**What is required:** Reproduce the full listing below unchanged, apart from the pictures.
start Collected material
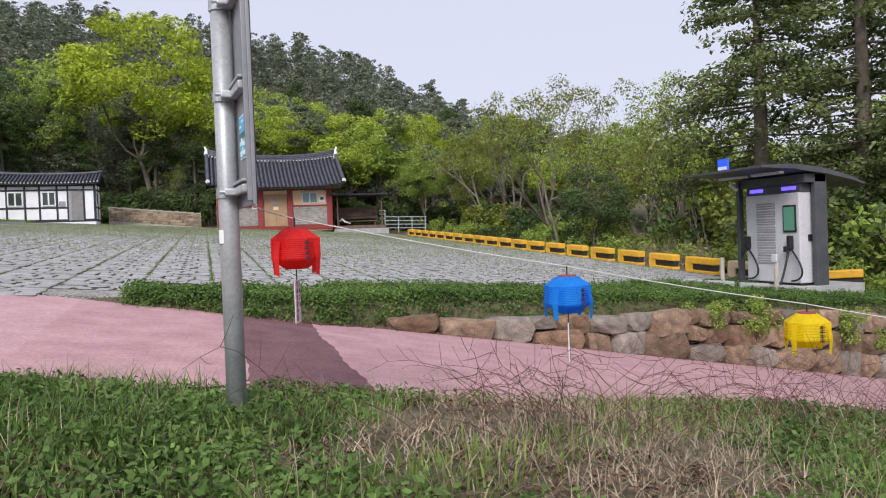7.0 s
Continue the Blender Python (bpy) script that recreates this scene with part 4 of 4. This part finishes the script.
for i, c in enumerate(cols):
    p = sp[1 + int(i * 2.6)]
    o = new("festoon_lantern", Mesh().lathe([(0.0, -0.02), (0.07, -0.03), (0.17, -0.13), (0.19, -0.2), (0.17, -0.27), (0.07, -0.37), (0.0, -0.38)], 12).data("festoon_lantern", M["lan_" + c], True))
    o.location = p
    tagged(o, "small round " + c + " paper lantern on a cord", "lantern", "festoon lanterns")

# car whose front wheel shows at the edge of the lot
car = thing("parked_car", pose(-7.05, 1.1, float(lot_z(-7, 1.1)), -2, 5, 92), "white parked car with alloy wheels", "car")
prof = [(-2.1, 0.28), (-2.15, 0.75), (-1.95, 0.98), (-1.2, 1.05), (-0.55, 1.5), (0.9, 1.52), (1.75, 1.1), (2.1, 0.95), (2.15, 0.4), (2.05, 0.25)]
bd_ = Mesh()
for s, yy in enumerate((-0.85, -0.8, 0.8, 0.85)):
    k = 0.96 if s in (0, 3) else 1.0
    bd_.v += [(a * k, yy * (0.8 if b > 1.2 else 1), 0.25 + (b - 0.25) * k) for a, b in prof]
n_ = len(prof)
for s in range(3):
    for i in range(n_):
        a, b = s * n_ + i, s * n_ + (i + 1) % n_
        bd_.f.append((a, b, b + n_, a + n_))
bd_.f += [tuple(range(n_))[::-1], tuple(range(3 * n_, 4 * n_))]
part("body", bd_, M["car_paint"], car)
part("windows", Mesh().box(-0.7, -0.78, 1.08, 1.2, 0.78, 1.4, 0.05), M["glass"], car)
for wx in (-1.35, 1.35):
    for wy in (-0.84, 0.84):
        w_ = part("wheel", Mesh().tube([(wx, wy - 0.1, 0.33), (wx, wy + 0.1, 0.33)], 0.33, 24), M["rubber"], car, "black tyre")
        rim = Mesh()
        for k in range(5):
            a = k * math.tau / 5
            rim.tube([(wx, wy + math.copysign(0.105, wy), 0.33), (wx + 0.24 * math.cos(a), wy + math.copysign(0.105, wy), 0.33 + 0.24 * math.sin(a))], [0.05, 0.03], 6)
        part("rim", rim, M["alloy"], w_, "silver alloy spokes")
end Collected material
**The completed task:**
7.0 s
Continue the Blender Python (bpy) script that recreates this scene with part 4 of 4. This part finishes the script.
for i, c in enumerate(cols):
    p = sp[1 + int(i * 2.6)]
    o = new("festoon_lantern", Mesh().lathe([(0.0, -0.02), (0.07, -0.03), (0.17, -0.13), (0.19, -0.2), (0.17, -0.27), (0.07, -0.37), (0.0, -0.38)], 12).data("festoon_lantern", M["lan_" + c], True))
    o.location = p
    tagged(o, "small round " + c + " paper lantern on a cord", "lantern", "festoon lanterns")

# car whose front wheel shows at the edge of the lot
car = thing("parked_car", pose(-7.05, 1.1, float(lot_z(-7, 1.1)), -2, 5, 92), "white parked car with alloy wheels", "car")
prof = [(-2.1, 0.28), (-2.15, 0.75), (-1.95, 0.98), (-1.2, 1.05), (-0.55, 1.5), (0.9, 1.52), (1.75, 1.1), (2.1, 0.95), (2.15, 0.4), (2.05, 0.25)]
bd_ = Mesh()
for s, yy in enumerate((-0.85, -0.8, 0.8, 0.85)):
    k = 0.96 if s in (0, 3) else 1.0
    bd_.v += [(a * k, yy * (0.8 if b > 1.2 else 1), 0.25 + (b - 0.25) * k) for a, b in prof]
n_ = len(prof)
for s in range(3):
    for i in range(n_):
        a, b = s * n_ + i, s * n_ + (i + 1) % n_
        bd_.f.append((a, b, b + n_, a + n_))
bd_.f += [tuple(range(n_))[::-1], tuple(range(3 * n_, 4 * n_))]
part("body", bd_, M["car_paint"], car)
part("windows", Mesh().box(-0.7, -0.78, 1.08, 1.2, 0.78, 1.4, 0.05), M["glass"], car)
for wx in (-1.35, 1.35):
    for wy in (-0.84, 0.84):
        w_ = part("wheel", Mesh().tube([(wx, wy - 0.1, 0.33), (wx, wy + 0.1, 0.33)], 0.33, 24), M["rubber"], car, "black tyre")
        rim = Mesh()
        for k in range(5):
            a = k * math.tau / 5
            rim.tube([(wx, wy + math.copysign(0.105, wy), 0.33), (wx + 0.24 * math.cos(a), wy + math.copysign(0.105, wy), 0.33 + 0.24 * math.sin(a))], [0.05, 0.03], 6)
        part("rim", rim, M["alloy"], w_, "silver alloy spokes")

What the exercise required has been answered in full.